Non, ce n’est pas le mauvais sort qui s’acharne sadiquement sur notre infortuné pays. Non et non, ce n’est pas la poisse ou quelque malédiction biblique qui a fait de ce coin de bonne terre verdoyante une méchante serre où l’air est devenu irrespirable, où ne poussent plus désormais que ces ordures ménagères qui envahissent même les trottoirs. Non, la plaie du Liban, la vraie, c’est l’indifférence, voire le mépris que n’ont cessé de vouer des générations de dirigeants indignes aux aspirations et besoins de leurs administrés. Oubliez le bien-être du peuple et autres fadaises, c’eût été trop espérer en effet de ces responsables indignes plus occupés à se servir dans la caisse qu’à servir le public. Oubliez aussi la faim qui tenaille un peuple dépossédé de ses emplois comme de ses maigres économies, appauvri, humilié par la diabolique collusion entre mal-gérance et corruption des gouvernants. Mais d’en venir à se foutre aussi criminellement de la vie même des gens…
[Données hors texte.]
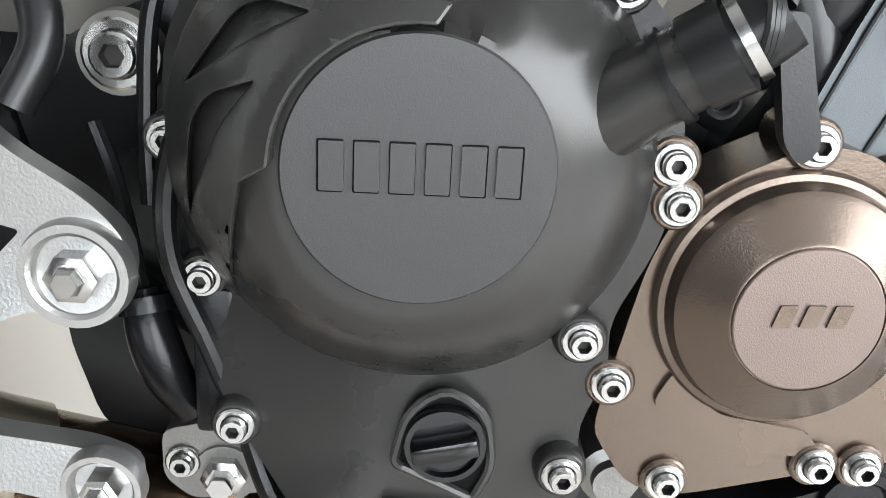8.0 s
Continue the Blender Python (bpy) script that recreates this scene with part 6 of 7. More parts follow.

Un accident, le terrifiant cataclysme du port de Beyrouth qui se solde, pour l’heure, par plus de 130 morts, 5 000 blessés et d’énormes dégâts matériels ? Non, pas vraiment. Plus d’un pays industrialisé a connu, certes, des explosions meurtrières dues à cet ammonitrate utilisé comme engrais azoté mais qui a un grand pouvoir oxydant, et entre dans la composition de certains explosifs. Dès lors, ces caractéristiques commandent des règles d’entreposage et de manipulation très strictes, l’instable marchandise devant être à l’abri de toute source de chaleur. Rien au Liban ne se passe toutefois comme ailleurs : bien davantage que les enchaînements d’éléments fortuits, c’est la carence étatique qui y est, invariablement, la principale source d’accidents ou prétendus tels.
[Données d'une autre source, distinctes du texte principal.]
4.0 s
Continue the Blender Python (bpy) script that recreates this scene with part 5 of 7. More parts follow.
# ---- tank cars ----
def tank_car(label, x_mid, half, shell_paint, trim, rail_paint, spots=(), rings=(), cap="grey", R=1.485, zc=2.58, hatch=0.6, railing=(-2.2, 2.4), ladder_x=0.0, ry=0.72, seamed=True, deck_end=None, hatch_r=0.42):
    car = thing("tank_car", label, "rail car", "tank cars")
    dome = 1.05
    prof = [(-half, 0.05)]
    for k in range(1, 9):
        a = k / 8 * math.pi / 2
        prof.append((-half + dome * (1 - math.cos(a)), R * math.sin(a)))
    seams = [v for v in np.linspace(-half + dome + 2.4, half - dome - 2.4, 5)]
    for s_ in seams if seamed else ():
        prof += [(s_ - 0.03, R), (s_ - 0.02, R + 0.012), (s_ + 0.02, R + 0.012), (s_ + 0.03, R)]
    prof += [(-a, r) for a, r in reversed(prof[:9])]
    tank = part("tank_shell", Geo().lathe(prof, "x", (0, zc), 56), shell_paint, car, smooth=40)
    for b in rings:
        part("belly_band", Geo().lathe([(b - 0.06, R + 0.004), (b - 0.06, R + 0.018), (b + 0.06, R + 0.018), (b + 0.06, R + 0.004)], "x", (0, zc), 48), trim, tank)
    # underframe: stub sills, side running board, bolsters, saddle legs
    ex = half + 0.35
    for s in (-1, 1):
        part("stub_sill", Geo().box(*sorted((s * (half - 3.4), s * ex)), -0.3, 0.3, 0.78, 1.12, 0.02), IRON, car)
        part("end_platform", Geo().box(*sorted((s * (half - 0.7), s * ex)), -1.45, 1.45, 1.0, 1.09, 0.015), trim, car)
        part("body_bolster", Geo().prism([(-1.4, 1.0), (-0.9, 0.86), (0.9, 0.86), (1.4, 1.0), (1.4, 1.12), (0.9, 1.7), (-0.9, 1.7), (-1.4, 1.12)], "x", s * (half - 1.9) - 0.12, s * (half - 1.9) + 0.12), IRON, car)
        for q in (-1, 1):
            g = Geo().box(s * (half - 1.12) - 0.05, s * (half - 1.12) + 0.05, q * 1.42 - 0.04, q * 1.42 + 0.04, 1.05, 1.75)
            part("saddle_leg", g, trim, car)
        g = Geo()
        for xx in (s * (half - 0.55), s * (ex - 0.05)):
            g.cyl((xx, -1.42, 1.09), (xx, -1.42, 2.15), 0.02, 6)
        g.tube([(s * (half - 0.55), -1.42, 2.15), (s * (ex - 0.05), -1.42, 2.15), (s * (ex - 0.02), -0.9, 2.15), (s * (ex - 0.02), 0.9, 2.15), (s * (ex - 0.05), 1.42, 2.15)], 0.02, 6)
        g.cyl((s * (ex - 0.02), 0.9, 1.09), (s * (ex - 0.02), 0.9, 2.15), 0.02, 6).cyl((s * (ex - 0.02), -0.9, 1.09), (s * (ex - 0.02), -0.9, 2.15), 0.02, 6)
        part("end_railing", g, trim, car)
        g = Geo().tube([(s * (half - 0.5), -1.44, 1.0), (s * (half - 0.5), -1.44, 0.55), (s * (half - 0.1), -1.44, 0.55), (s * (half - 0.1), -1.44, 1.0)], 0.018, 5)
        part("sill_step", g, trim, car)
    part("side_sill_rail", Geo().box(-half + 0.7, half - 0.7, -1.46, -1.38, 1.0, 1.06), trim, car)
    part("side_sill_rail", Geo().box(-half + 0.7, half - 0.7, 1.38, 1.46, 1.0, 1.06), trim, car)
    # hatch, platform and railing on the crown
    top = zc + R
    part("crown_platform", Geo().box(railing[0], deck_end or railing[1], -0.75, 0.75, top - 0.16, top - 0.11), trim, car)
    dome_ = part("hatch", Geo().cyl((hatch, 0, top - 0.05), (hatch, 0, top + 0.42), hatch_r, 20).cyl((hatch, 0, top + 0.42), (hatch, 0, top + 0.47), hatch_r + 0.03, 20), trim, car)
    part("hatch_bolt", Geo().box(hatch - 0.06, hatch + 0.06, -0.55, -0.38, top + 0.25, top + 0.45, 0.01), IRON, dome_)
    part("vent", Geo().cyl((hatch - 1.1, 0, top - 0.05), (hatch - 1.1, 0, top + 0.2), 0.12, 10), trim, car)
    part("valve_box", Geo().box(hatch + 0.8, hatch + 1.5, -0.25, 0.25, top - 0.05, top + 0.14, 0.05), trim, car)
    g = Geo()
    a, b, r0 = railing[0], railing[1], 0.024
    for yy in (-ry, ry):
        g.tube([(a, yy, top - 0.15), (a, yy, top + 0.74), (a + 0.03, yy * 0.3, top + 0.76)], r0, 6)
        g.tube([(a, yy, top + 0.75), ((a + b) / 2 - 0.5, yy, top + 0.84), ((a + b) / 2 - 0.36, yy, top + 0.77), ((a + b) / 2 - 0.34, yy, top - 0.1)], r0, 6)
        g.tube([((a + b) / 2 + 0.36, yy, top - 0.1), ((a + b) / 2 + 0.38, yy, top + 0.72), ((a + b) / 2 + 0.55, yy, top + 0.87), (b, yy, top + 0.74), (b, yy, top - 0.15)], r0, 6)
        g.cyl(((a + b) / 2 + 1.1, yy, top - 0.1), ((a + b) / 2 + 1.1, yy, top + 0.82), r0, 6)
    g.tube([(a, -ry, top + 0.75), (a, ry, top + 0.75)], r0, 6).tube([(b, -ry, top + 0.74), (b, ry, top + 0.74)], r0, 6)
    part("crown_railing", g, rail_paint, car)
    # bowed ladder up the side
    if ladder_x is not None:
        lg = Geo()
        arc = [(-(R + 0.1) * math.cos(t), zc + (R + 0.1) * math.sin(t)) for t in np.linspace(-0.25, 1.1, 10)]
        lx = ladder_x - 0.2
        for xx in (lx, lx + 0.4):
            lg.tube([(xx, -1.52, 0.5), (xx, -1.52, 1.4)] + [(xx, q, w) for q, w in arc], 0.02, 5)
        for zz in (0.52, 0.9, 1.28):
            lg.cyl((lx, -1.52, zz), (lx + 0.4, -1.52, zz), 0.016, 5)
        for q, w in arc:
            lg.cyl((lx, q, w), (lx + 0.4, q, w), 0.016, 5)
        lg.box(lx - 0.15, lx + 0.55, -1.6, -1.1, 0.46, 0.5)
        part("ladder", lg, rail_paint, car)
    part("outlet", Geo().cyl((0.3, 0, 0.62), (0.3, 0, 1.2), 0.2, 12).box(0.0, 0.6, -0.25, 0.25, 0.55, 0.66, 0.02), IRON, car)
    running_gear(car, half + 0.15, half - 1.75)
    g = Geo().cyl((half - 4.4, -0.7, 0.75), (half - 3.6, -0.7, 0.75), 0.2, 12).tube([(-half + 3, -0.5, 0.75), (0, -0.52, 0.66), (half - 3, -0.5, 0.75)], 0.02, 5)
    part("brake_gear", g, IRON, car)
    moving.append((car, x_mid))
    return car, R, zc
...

Comment d’abord une cargaison aussi dangereusement volatile, débarquée d’un cargo suspect tombé en panne et objet d’une saisie judiciaire, a-t-elle pu élire domicile, sept années durant, en un site aussi stratégiquement vital que le port de la capitale ? Par quelle incroyable inconscience ce bail insensé n’a-t-il pas troublé le sommeil des personnages qui, depuis, se sont succédé au pouvoir ? Pourquoi les épisodiques demandes de transfert en lieu sûr de cette bombe à retardement ou, mieux encore, d’une réexpédition vers sa destination d’origine n’ont-elles jamais connu de suite ? Pourquoi les lanceurs d’alerte – autorités portuaires et sécuritaires – n’ont-ils pas publiquement dénoncé tant de criminel laxisme ? Comment croire enfin qu’en dépit des impératifs de gardiennage, le hangar déglingué qui l’abritait était, en réalité, ouvert à tous les vents ; et que selon les premiers résultats de l’enquête, c’est à des travaux de soudure – entrepris hors de toute logique dans un environnement aussi volatil – que l’on doit l’étincelle qui a littéralement mis le feu aux poudres ?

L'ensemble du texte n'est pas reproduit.